The Stunt Man
Richard Rush’s The Stunt Man was released in 1980, the same year as Heaven’s Gate, the famed Michael Cimino debacle that nearly destroyed United Artists and marked an unofficial end to a libertine decade when directors were kings. Yet in Peter O’Toole’s performance as the half-mad egomaniac behind The Stunt Man’s movie-within-a-movie (within-a-movie-within-a-movie), Rush— adapting Paul Brodeur’s novel—offers a sly commentary on the state of the ’70s auteur. It’s just as pointed as the lessons of Cimino’s excesses, and in this case, it’s intentional. O’Toole’s efforts to orchestrate a tale of World War I derring-do on an outrageous scale, with vintage biplanes, helicopter shots, and a giant crane that swoops him around the set, uncannily recall Francis Ford Coppola’s yearlong misadventures in the Philippines for Apocalypse Now. He’s simultaneously a crazed visionary and comically indulgent, striving for spectacular, original images even if it means torturing his cast and crew, or treating his screenwriter like a dog.
It’s a testament to the prismatic brilliance of The Stunt Man that this piece of meta-commentary represents just a fraction of the whole film, which is more concerned with exposing the medium’s illusory magic. Part madcap comedy, part rousing adventure, and part exercise in commercial surrealism, The Stunt Man stars Steve Railsback as a paranoid veteran on the run from the police. While fleeing the authorities, Railsback stumbles onto the set of O’Toole’s World War I movie, and his physical abilities so impress O’Toole that the two enter a tentative arrangement: If Railsback will become a stunt man—replacing another who mysteriously disappeared—O’Toole will give him cover. But from the beginning, O’Toole makes for a slippery partner: His only goal is to get the scene he wants, and he has no qualms about manipulating his actors to get it, including playing constantly on Railsback’s paranoia. When leading lady Barbara Hershey comes between them, Railsback begins to wonder if O’Toole is trying to kill him.

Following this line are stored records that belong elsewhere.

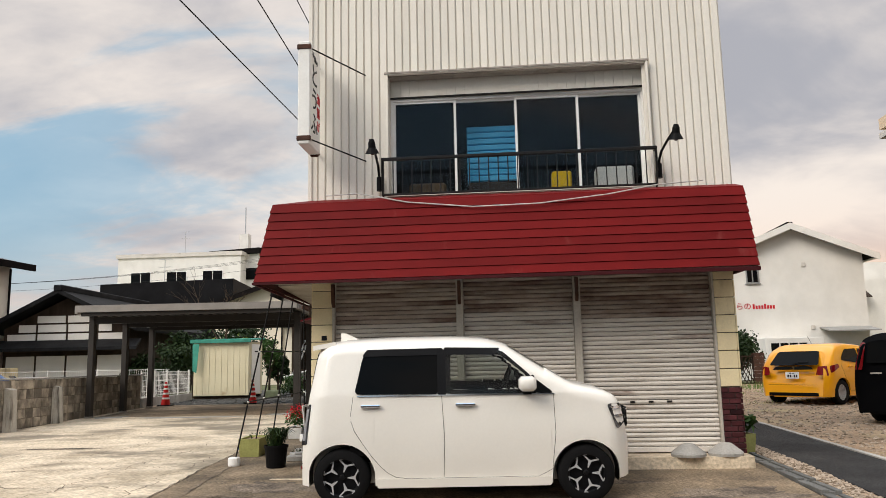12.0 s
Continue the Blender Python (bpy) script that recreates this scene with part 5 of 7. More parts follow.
beam("front_gutter", CF[0], CF[1], 0.1, 2.93, 3.09, 0, "carport_light")
beam("front_beam", cpt(0.02, 0.01), cpt(0.98, 0.01), 0.06, 2.84, 2.93, 0)
beam("side_beam", CF[0], CF[3], 0.08, 2.9, 3.08, -0.12, "carport_light")
beam("side_beam", CF[1], CF[2], 0.08, 2.9, 3.08, -0.12, "carport_light")
beam("back_beam", CF[3], CF[2], 0.08, 2.78, 2.96, 0)
for x0, x1, y0, y1 in ((4.61, 9.64, 18.21, 18.5), (4.49, 9.46, 20.05, 20.28), (4.32, 9.26, 21.91, 22.03)):
    beam("cross_beam", (x0, y0), (x1, y1), 0.09, 2.70, 2.86, 0)
    for x, y in ((x0, y0), (x1, y1)):
        part("post", box(x - 0.07, x + 0.07, y - 0.07, y + 0.07, gz(y) - 0.05, 2.9, 0.008), "carport", cp)
        part("post_base", box(x - 0.075, x + 0.075, y - 0.075, y + 0.075, gz(y) - 0.02, gz(y) + 0.04, 0.004), "carport_light", cp)
part("downpipe", tube([(9.74, 18.42, 2.9), (9.74, 18.42, gz(18.4))], 0.03, 8), "carport", cp)


def cone(x, y, label):
    t = thing("traffic_cone", label, "traffic cone", "traffic cones", m=pose(x, y, gz(y)))
    part("base", box(-0.19, 0.19, -0.19, 0.19, 0, 0.035, 0.01), "black", t)
    rr = lambda z: 0.135 - 0.155 * (z - 0.035)  # noqa: E731
    part("body", lathe([(rr(0.035), 0.03), (rr(0.7), 0.7), (0.02, 0.705)], 20), "red_plastic", t)
    for z in (0.2, 0.34, 0.48, 0.6):
        part("band", lathe([(rr(z) + 0.002, z), (rr(z) + 0.004, z + 0.005), (rr(z + 0.05) + 0.004, z + 0.045), (rr(z + 0.05) + 0.002, z + 0.05)], 20), "band_white", t)


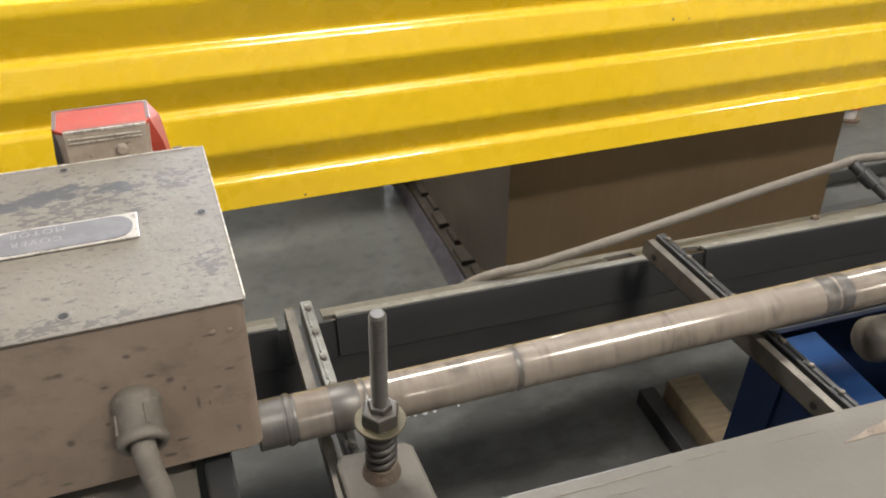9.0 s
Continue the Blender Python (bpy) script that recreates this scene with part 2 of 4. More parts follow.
M["beige"] = surface("machine_beige_paint", (0.1051, 0.09505, 0.08357), 0.5, 0, (
    ((0.08571, 0.07633, 0.06609), 5, 0.42, 0.68, 0.7, (0.4, 1.5, 1)), ((0.1209, 0.11, 0.0956), 22, 0.5, 0.75, 0.4, None),
    ((0.1157, 0.08688, 0.0688), 30, 0.62, 0.74, 0.7, (0.15, 1.2, 1)), ((0.155, 0.1259, 0.1043), 110, 0.70, 0.74, 0.7, None)), 0.12, 160, rough_var=0.1)
M["arm"] = surface("dusty_arm_paint", (0.1063, 0.09413, 0.08144), 0.6, 0, (((0.05452, 0.04662, 0.04022), 18, 0.42, 0.68, 0.8, None), ((0.06414, 0.05352, 0.04822), 60, 0.64, 0.72, 0.7, None), ((0.04502, 0.03802, 0.03302), 30, 0.54, 0.66, 0.75, None)), 0.25, 140)
M["primer"] = surface("tan_primer", (0.16, 0.125, 0.102), 0.65, 0, (((0.22, 0.185, 0.155), 60, 0.45, 0.65, 0.8, None), ((0.085, 0.068, 0.056), 110, 0.58, 0.66, 0.7, None)), 0.3, 150)
M["deck"] = surface("dusty_grey_deck", (0.1325, 0.1262, 0.1134), 0.55, 0.2, (
    ((0.09351, 0.08843, 0.08089), 11, 0.42, 0.66, 0.8, None), ((0.2251, 0.2093, 0.1872), 30, 0.55, 0.75, 0.7, None), ((0.06963, 0.06334, 0.05704), 70, 0.64, 0.72, 0.8, None)), 0.25, 130, rough_var=0.15)
M["black_plate"] = surface("black_rubber_plate", (0.0264, 0.02664, 0.0276), 0.68, 0, (((0.0216, 0.0216, 0.0228), 15, 0.45, 0.7, 0.8, (0.3, 1, 1)), ((0.072, 0.0684, 0.0648), 70, 0.68, 0.76, 0.5, None)), 0.1, 120, spec=0.25)
M["cable"] = surface("dusty_cable_sheath", (0.1398, 0.1216, 0.1034), 0.65, 0, (((0.1102, 0.095, 0.0798), 30, 0.42, 0.68, 0.8, None), ((0.1996, 0.1783, 0.154), 80, 0.55, 0.72, 0.6, None)), 0.2, 180)
M["dark_steel"] = surface("dark_frame_steel", (0.038, 0.039, 0.042), 0.45, 0.4, (((0.045, 0.042, 0.04), 25, 0.45, 0.7, 0.7, None),), 0.1, 150)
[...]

The Stunt Man has a relationship to its audience that mirrors O’Toole’s relationship to Railsback: Every time it fools us into thinking we’re on solid ground, out goes the rug. As such, it takes time—or perhaps multiple viewings—to get situated in the chaos Rush deliberately swoops up; it’s so dense with cinematic trickery and allusions that it feels alternately inventive and totally unhinged. Yet a spirit of fun carries the film across, thanks largely to O’Toole’s Oscar-nominated work as a boorish, profane, wildly charismatic force of nature. It’s a lighthearted jolt of insanity to cap a decade where the inmates ran the asylum.
Key features: A couple of the special features have been imported from the Anchor Bay DVD, including a cast-and-crew commentary and a two-hour making-of documentary from 2000 that has Rush playing to the camera like Orson Welles. But there are some fine original features as well, including interviews with O’Toole, Hershey, and Railsback, and a great 30-minute retrospective interview with Rush about his turbulent career.